”Sunat” biasa dilakukan oleh banyak suku di Timur Dekat kuno, walaupun alasannya tidak jelas. Mungkin darah akibat sunat itu diyakini dapat memberikan perlindungan, seperti ketika Zipora menyunat anaknya untuk melindungi Musa dari kematian (Kel. 4: 24-26).
Dalam Alkitab, sunat pertama kali disebut berkaitan dengan janji Allah untuk membuat keturunan Abraham menjadi bangsa besar dan memberikan mereka tanah yang akan menjadi milik mereka sendiri. Sebagai respon, Abraham dan keturunannya harus menaati Allah. Untuk menunjukkan bahwa mereka menepati janji mereka kepada Allah, setiap keturunan Abraham harus disunat (Kej. 17:1-14). Bahkan para lelaki bukan Yahudi yang ingin menjadi bagian dari bangsa Israel juga harus disunat (Kej. 34: 21-24). Sunat menjadi suatu syarat dalam hukum Taurat (Im. 12:3). Perjanjian Baru melaporkan bahwa Yohanes Pembaptis dan Yesus disunat pada hari kedelapan setelah dilahirkan (Luk. 1: 59, 2:21).
Nabi Yeremia mengingatkan bahwa sunat lahiriah saja bukanlah tanda yang sejati untuk menjadi bagian dari umat Allah karena bangsa-bangsa lain juga melakukannya. Yang penting adalah menyembah Allah. Yeremia menyampaikan kecamannya terhadap bangsa Yehuda. “Aku menghukum orang-orang yang telah bersunat kulit khatannya:….segenap kaum Israel tidak bersunat hatinya” (Yer. 9:25-26). Selanjutnya, ia melukiskan suatu pembaruan perjanjian yang terakhir dan kekal dengan Allah, yang ditulis dalam ”batin dan hati” umat (Yer. 31:31-34). Penulis Surat Ibrani menggunakan nubuat Yeremia untuk mendukung beritanya bahwa perjanjian pertama yang berdasarkan hukum Taurat telah digantikan perjanjian baru yang dibawa oleh Kristus (Ibr. 8:1-13).

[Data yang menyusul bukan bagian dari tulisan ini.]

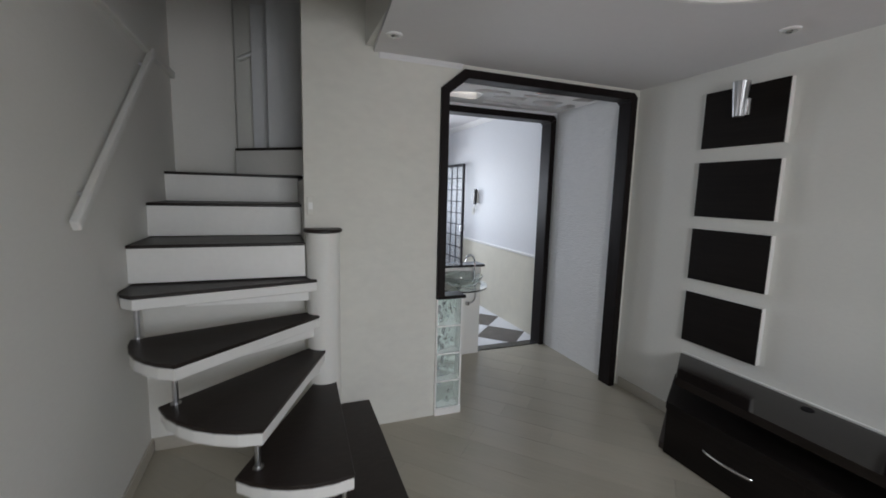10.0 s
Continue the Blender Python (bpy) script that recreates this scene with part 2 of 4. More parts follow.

Praktik sunat menimbulkan perdebatan dan perpecahan di kalangan jemaat Kristen perdana. Sejumlah orang Kristen Yahudi yang hidup menurut hukum Taurat berpendapat bahwa mereka dan setiap pengikut Kristus yang bukan orang Yahudi harus menaati seluruh hukum Taurat dan melakukan semua kewajiban ritualnya, termasuk sunat (Kis. 11: 1-2, 21:17-24). Orang Yahudi lainnya, khususnya Rasul Paulus, menegaskan bahwa orang bukan Yahudi tidak harus disunat agar dapat ”dibenarkan”, yakni diterima oleh Allah. Paulus memang telah disunat dan pernah sangat taat pada hukum Taurat (Flm. 3:2-6). Namun, ia kemudian percaya bahwa kaum lelaki bukan Yahudi juga dapat diterima Allah dan menjadi bagian dari umat Allah yang sejati walaupun mereka tidak disunat. Bagi Paulus, sunat itu bermakna hanya jika seluruh hukum Taurat ditaati. Jika seseorang tidak menaati seluruh hukum Taurat, sunat tidak akan menjadikannya ”seorang Yahudi sejati”. Seperti Yeremia, ia percaya bahwa sunat sejati terjadi dalam hati (Rm. 2: 25-29). Manusia ”dibenarkan”, yakni dapat diterima Allah, bukan karena melakukan segala tuntutan hukum Taurat, tetapi karena ia memiliki iman (Rm. 3:28; Flp. 3:7-9).
Paulus juga mengkritik, mereka yang disebutnya sebagai ”para pengacau”, yaitu orang Yahudi yang menegaskan bahwa orang percaya yang bukan Yahudi harus melakukan ritus-ritus Yahudi, seperti sunat (Gal. 1:6-9, 6:12-14, Flp 3:2). Paulus mengatakan bahwa mereka keliru jika menganggap sunat sebagai cara untuk ”melengkapi” apa yang telah dimulai oleh Roh Kudus (Gal. 3:1-3). Secara singkat, Paulus mengatakan,”bersunat atau tidak bersunat tidak ada artinya, tetapi menjadi ciptaan baru, itulah yang ada artinya” (Gal. 6:15).